_Task to carry out:_
Each line containing the word "this" must be collected.

# # # # # # #

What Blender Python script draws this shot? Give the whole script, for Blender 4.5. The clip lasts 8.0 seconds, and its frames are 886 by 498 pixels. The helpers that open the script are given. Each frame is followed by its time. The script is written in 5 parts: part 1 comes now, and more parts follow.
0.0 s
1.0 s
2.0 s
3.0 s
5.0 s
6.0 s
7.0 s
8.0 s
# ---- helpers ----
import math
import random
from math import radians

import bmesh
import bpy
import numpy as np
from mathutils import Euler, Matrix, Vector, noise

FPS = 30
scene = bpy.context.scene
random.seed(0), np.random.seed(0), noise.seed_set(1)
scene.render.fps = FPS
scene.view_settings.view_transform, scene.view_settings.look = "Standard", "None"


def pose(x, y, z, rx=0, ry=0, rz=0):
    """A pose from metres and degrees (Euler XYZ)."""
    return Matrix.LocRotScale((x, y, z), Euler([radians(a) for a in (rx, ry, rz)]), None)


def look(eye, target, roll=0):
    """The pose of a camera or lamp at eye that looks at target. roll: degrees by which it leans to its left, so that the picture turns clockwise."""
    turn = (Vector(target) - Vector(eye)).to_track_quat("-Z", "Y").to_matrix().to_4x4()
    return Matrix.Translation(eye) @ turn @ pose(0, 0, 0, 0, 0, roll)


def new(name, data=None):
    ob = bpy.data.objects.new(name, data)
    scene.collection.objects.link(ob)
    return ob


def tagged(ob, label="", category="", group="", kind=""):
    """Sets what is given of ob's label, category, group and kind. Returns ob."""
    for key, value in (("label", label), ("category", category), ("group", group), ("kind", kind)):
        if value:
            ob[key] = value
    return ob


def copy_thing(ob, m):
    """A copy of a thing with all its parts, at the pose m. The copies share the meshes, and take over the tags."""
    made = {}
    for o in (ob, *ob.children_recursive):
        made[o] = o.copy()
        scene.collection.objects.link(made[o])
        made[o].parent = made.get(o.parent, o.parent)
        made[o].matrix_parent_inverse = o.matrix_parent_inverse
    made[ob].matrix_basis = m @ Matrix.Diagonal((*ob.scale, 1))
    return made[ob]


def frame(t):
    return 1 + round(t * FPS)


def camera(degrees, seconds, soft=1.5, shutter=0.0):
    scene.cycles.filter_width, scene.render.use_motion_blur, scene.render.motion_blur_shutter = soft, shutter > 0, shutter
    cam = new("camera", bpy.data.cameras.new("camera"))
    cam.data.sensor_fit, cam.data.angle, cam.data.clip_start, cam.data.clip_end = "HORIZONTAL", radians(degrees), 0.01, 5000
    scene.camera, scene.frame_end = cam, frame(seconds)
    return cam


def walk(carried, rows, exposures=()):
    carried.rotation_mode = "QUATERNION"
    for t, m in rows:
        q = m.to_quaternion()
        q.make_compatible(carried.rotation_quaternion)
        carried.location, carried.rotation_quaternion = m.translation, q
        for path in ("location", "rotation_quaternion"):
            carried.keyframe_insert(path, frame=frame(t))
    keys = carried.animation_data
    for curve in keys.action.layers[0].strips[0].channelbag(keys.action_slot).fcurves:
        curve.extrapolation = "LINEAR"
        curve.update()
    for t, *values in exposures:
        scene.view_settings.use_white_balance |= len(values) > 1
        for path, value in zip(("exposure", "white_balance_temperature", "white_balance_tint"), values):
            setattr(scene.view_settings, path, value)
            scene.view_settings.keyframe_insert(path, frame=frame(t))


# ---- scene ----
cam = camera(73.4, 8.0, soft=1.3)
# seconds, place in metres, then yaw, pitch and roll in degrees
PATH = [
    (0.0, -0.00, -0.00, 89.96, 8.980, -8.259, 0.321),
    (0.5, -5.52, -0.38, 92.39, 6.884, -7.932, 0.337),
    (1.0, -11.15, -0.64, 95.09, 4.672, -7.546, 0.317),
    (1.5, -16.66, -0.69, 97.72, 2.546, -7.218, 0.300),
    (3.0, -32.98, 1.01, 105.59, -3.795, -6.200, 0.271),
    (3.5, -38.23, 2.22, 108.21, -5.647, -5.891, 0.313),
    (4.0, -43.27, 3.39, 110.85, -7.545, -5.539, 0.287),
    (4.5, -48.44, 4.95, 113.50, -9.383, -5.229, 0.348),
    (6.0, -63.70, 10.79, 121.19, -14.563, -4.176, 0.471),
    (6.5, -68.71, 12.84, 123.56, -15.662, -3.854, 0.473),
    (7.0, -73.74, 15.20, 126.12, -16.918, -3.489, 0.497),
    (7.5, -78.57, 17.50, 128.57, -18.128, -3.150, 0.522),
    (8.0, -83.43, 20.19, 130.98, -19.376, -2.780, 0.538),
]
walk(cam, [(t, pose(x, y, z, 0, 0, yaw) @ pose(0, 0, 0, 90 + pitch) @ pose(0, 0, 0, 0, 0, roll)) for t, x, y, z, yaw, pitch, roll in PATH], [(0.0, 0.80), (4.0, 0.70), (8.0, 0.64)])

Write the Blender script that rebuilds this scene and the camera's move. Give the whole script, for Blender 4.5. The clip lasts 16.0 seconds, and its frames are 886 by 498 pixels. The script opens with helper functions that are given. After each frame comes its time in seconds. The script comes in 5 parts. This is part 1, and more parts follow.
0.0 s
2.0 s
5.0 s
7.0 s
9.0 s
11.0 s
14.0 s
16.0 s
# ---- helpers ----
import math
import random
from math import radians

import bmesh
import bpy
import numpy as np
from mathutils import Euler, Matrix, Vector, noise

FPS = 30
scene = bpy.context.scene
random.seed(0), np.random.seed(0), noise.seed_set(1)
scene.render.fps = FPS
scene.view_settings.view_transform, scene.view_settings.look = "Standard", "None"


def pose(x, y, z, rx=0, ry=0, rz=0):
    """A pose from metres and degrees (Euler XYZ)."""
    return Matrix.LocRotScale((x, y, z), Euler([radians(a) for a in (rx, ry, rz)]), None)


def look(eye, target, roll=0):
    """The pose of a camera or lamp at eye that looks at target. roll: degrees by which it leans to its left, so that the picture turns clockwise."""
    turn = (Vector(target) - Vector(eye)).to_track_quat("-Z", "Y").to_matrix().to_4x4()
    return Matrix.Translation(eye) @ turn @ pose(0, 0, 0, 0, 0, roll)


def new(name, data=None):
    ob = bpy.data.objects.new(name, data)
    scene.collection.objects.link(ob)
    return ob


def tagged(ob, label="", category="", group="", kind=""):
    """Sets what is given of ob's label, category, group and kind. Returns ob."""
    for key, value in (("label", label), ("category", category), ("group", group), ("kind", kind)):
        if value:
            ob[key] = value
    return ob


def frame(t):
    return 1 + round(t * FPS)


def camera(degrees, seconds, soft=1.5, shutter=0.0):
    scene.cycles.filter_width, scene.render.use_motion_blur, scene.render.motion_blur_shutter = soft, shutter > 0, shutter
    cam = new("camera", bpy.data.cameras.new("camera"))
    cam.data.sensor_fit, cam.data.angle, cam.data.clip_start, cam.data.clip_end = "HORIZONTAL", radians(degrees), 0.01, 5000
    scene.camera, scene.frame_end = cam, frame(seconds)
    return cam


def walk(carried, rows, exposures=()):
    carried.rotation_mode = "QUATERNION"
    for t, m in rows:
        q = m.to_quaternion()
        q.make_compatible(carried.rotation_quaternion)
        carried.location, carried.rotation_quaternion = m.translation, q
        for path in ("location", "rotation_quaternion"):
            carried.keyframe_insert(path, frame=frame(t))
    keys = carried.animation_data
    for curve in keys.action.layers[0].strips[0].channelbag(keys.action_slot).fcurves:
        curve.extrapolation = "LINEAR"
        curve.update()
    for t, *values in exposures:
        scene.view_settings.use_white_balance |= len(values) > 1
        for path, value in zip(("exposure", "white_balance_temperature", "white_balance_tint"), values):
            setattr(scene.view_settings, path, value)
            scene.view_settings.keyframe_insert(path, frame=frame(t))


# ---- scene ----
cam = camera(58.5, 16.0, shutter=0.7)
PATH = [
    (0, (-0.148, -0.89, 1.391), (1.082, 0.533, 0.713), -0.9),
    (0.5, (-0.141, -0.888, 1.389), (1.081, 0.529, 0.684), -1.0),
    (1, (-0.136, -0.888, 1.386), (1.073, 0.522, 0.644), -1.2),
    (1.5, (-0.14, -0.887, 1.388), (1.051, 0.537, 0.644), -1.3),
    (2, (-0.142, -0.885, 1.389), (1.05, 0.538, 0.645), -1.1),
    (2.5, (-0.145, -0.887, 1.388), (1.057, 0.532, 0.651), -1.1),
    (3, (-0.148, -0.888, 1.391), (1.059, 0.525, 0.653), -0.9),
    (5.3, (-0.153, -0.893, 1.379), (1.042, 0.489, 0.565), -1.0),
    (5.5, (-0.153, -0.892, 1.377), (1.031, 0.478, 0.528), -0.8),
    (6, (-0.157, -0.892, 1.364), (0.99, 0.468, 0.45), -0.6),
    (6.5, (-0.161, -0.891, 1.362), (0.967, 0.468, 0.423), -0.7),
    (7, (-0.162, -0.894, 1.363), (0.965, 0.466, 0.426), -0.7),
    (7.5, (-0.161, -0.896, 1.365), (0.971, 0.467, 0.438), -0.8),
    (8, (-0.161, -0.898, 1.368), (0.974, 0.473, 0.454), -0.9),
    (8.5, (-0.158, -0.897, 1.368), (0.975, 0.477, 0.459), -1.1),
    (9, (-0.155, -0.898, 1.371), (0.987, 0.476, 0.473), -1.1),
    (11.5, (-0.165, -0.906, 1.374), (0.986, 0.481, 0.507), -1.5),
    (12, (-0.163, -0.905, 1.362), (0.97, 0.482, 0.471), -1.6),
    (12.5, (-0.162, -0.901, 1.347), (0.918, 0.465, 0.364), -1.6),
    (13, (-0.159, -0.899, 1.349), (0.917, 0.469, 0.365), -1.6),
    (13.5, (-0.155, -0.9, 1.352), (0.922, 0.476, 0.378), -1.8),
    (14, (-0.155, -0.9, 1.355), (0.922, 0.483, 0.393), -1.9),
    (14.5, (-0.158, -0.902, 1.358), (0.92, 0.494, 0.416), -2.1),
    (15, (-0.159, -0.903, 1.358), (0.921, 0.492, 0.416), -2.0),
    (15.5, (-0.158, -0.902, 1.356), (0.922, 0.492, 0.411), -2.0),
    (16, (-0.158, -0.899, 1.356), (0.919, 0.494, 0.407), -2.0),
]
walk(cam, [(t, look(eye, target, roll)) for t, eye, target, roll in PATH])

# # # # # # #

_Exercise answer:_
What Blender Python script draws this shot? Give the whole script, for Blender 4.5. The clip lasts 8.0 seconds, and its frames are 886 by 498 pixels. The helpers that open the script are given. Each frame is followed by its time. The script is written in 5 parts: part 1 comes now, and more parts follow.
Write the Blender script that rebuilds this scene and the camera's move. Give the whole script, for Blender 4.5. The clip lasts 16.0 seconds, and its frames are 886 by 498 pixels. The script opens with helper functions that are given. After each frame comes its time in seconds. The script comes in 5 parts. This is part 1, and more parts follow.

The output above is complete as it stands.